One surprise: I found a fun little book written in English about the song festival. It explored aspects of it like the energetic impact of song on a person’s wellbeing and talked about how even if you were a young “punk,” dressing up in traditional folk costume to participate in the festival was still considered “cool.”


What added to the experience was the locale of the National Library itself – climbing the wide marble stairs with thick wood railings of the periodicals building, using the old reading room with its heavy wood and glass door, the musty smells of the archives, listening to the sounds of folk music coming from free live performances throughout the day at the nearby Dome Plaza.


Bookstores. I perused the Valters un Rapa bookstore, Latvia’s largest, for books on Latvia’s history, dance and dancers in Latvia (One of my two main characters and her Latvian birth father are both dancers).


That July 2013 also happened to be the year the 25th Song and 15th Dance Festival was held, many events of which I attended. The day after my visit to the bookstore, we had tickets to the dress rehearsal of the main song concert event. During a break, I visited booths, one of which was selling books that seemed unusual to have at a song festival event. They were on gardening, plants and cooking. My companion, a friend of my mother’s, drew my attention to another book of historic items she thought might be helpful to my novel. I then purchased calendars of Latvian power symbols with their meanings and one with images and a history of the Song and Dance Festivals, thinking both might prove useful to the novel.


Studying the remaining books more closely, I couldn’t believe it. There stood a beautiful four-color book about the 100 greatest and most sacred trees in Latvia, with photos and writings about each one. With the title of my novel being Secrets of the Trees, the Latvian forest, its symbolism, spiritual elements, and the part it plays in Latvia’s history, play a key aspect of the novel.


More serendipity. I never even thought to look for such a book at the bookstore or library, let alone a choir concert.

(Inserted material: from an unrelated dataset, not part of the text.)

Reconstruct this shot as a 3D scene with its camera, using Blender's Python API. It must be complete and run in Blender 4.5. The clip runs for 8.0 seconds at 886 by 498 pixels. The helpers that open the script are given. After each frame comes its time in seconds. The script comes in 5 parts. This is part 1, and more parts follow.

At another booth, I bought a CD of music from past song festivals.


Interviews. I had visited Latvia twice before, both life-changing trips with my mother, once during the song festival in 2003. During those trips, I met everyone from one of the leading choir directors in Latvia to the head of the most famous drone singing group in Latvia to some 20 family members I had never met before. My mother had not only maintained connections with family there since the 80s when she started to travel there, but she had made numerous contacts/friends involved in music, the arts and folklore of Latvia and more.


On this visit, we deepened and renewed those connections, including staying at several family members homes in towns outside Riga, and we made new ones. A Latvian friend from Oregon traveled with us, so I got to experience Latvia through her perceptions as well.

We also connected with people who grew up in the U.S., but have chosen to move to Latvia, the home of their ancestors.


But even without these direct Latvian connections, traveling to Latvia with my mother was already like having a personal guide. She had great knowledge of the history and traditions gained from years of study and travel there. I had already interviewed my mother about family history – she and her parents escaped from Latvia in 1944 during WWII, when she was 13 – but more emerged during this trip.


After we returned, I also explored more about the changes my mother witnessed traveling to Latvia regularly since the 80’s, while Latvia was still under Soviet rule, and afterwards.


More surprises: One of the biggest surprises on this trip came in my discovery that there had been at least two sets of twins in my family. I had never known there were any twins in our family.


My main characters are fraternal twins, one a dancer and the other her brother/manager, who ends up in a coma at one point in the novel. The twins journey to Latvia in search of their Latvian birth father and the key to unravel the secrets and ancestral and cultural patterns that have unconsciously directed their lives. I made the decision to make them twins before I ever knew about the family connection.


While in Latvia, I discovered that one of my great grandmothers (all my known relatives are Latvian) not only had twin brothers, but had born twins. Those twins both died of an illness as young children.


Sensory details, including food, place, weather. Nothing beats visiting the place you want to write about to capture bits and pieces of sensory detail. I gained so much by:

  • walking the streets (watching the young women navigate the uneven surfaces in heels!) and other towns and cities;

  • viewing the various toned stone, brick and wood buildings, refurbished and not, from as much as 800 years ago, where so much history took place,

  • eating and savoring Latvian cuisine, the aroma of the smoked fish, sausage, fresh rye bread, pancakes, finely cut salads and dill; drinking the rich beer, strawberry juice, birch water and strong coffees and teas;

  • wearing the amber and silver jewelry etched with Latvian symbols so common in Latvia (where much amber is found),

  • listening to music, to the Latvian songs reverberating from all the open plazas, the buzz of people’s voices from all over the world there to participate and celebrate at the festival;

  • watching and interacting with people ;

  • visiting Latvians and family members in their homes throughout the country, admiring their gardens;

  • witnessing the variety of traditional Latvian dress that both the women and men festival participants wore, including the various head coverings from crowns to flower and oak leaf garlands;

  • experiencing the emotion, the tears, the feeling of oneness and connection, the gratitude while attending the Latvian song festival events – the choir and dance and orchestral events.

These events reminded us all of the spirit of song, music, dance that infused Latvians with strength and courage and hope during the Soviet rule and continues to nourish their hearts and souls today;driving the narrow, not well-maintained roads through the birch and pine forests and lush green farmlands, walking on the fine sand beaches of the Bay of Riga and the Baltic Sea. Nature is woven into so much of life, art and music in Latvia.


Witnessing those details, noting bits and pieces of what captured my attention in a journal and on video, brought another layer of texture, mood, and inspiration to integrate into my novel.

Wherever your creative journeys take you, whether you physically travel to the locales you write about or travel there in your imagination, may they also be filled with the inspired insights of the heart and soul.